Ce week-end,le Rouge et Or de l’Université Laval se bat pour défendre son titre de champion de la Coupe Uteck, contre les Mustangs de l’Université Western Ontario.
Pendant ce temps, leurs rivaux, les Carabins de l’Université de Montréal, se démènent sur un autre terrain : celui des relations publiques.
En effet, leur décision de ne pas renouveler le contrat de l’entraîneur Marc Santerre et de nommer Danny Maciocia à sa place a suscité une véritable tempête médiatique qui a pris tout le monde par surprise, la direction des Carabins en premier lieu.
«Si quelqu’un doutait de la popularité et de l’importance du football universitaire, il n’en doute plus», dit Bruno Delorme, professeur de marketing à la John-Molson School of Business de l’Université Concordia.
Lui-même se dit surpris par l’ampleur qu’a pris cette crise. «On n’est pas aux Etats-Unis, mais quand même… Il y a quelques années, on n’aurait jamais vu ça. Le football est de plus en plus populaire.»
«Saloperie» et «programme en crise»
Les médias montréalais ont en effet fait leurs choux gras de cette affaire et des déclarations chocs des acteurs. «L’esprit des Carabins est mort aujourd’hui», a dit Marc Santerre. «Tu peux pas être un Carabin sans avoir du Marc Santerre», a dit lors d'une conférence de presse émotive l’un des joueurs, Frank Bruno, venus donner leur appui à leur coach démis, figure paternelle pour plusieurs. C’est d’ailleurs par courriel qu’ils disent avoir été mis au courant de la décision.
Enfin, pour couronner cette semaine noire : le départ d’un des ambassadeurs de l’équipe, l’ancien joueur des Alouettes Bruno Heppell.
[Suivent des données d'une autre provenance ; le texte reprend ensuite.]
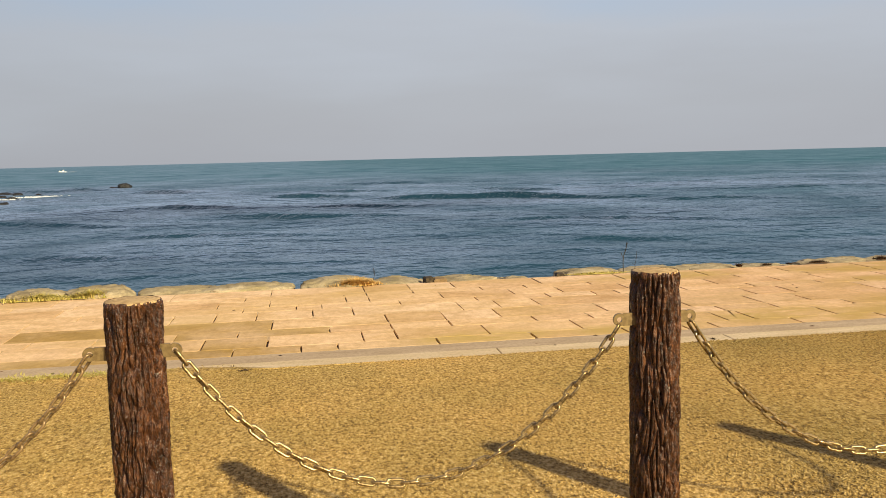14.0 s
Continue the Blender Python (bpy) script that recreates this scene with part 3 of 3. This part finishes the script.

Les chroniqueurs sportifs se sont déchaînés, certains parlant de «saloperie», d'autres «d’explications floues, incomplètes et nébuleuses», et de «programme en pleine crise».
Snob, l’Université de Montréal?
Dans un premier temps, souligne Bruno Delorme, la direction des programmes sportifs de l’Université de Montréal a mal géré cette crise. La règle numéro un, souligne-t-il, est de passer son message aux médias. Or ça n’a pas été fait.
«Les universités fonctionnent généralement en vase clos, et les gens de l’Université de Montréal n’ont pas vu venir la crise.»
Ce qui ressortait entre les branches dans les médias, c’était le désir de «nettoyer l’équipe» et la rendre conforme à l’image de l’institution qu’elle représente. Des rumeurs à l’effet que certains joueurs avaient un comportement olé olé circulaient dans le milieu, dit Jean Chabot, responsable du suivi académique pour le Rouge et Or de l’Université Laval. La décision de remercier Marc Santerre «n’est pas tant une question de football que d’image».
«Est-ce que l’Université de Montréal veut une équipe de football propre, propre, propre et blanche, blanche à l’image de la bourgeoisie québécoise? Ou bien veut-elle refléter la réalité cosmopolite de la métropole?», a demandé le chroniqueur de La presse Ronald King, qui parlait de «comportement frileux» d’une direction craignant la confrontation et complotant «derrière des portes closes».
De son côté, Marc Santerre a souligné ses efforts pour recruter des joueurs provenant de milieux plus difficiles, des considérations pas prises en compte dans l'évaluation du programme.
«L’Université de Montréal a eu l’air snob dans tout ça, souligne Bruno Delorme, comme si elle rejetait les jeunes de la rue.»
L’école avant le sport
Un revirement s’est cependant opéré, croit Bruno Delorme, lorsque la directrice des programmes sportifs du Cepsum, Manon Simard, s'est expliquée. Le message : «Personne n’est plus important que le programme.» Et ce programme comprend un volet académique essentiel: les joueurs sont d’abord des étudiants et ils doivent viser l’obtention de leur diplôme. Plus que les performances sur le terrain, celles sur les bancs d’école –avec des résultats scolaires inférieurs aux moyennes- semblaient poser problème. «Il est important que les athlètes réussissent leurs études», a dit le président du c.a. du Cepsum, Robert Panet-Raymond.
Avec ce spin, note Bruno Delorme, la direction a fait mouche. «Le fait que les résultats académiques étaient plus importants que les résultats sportifs les ont fait grandir à mes yeux. À ce moment-là, l’Université a mieux géré la crise.»
Si elle avait choisi de ne pas réagir du tout, conclut-il, «cela aurait pu être dommageable pour l’Université».
Quoiqu’il en soit, les répercussions de cette «semaine noire» sont encore inconnues.
«Une équipe en crise, ce n’est jamais bon pour une université», note Jean Chabot. Car un programme de football, c’est plus vaste que les victoires ou les défaites sur le terrain. «C’est l’image de l'institution. D'où l'importance de savoir où on veux aller.»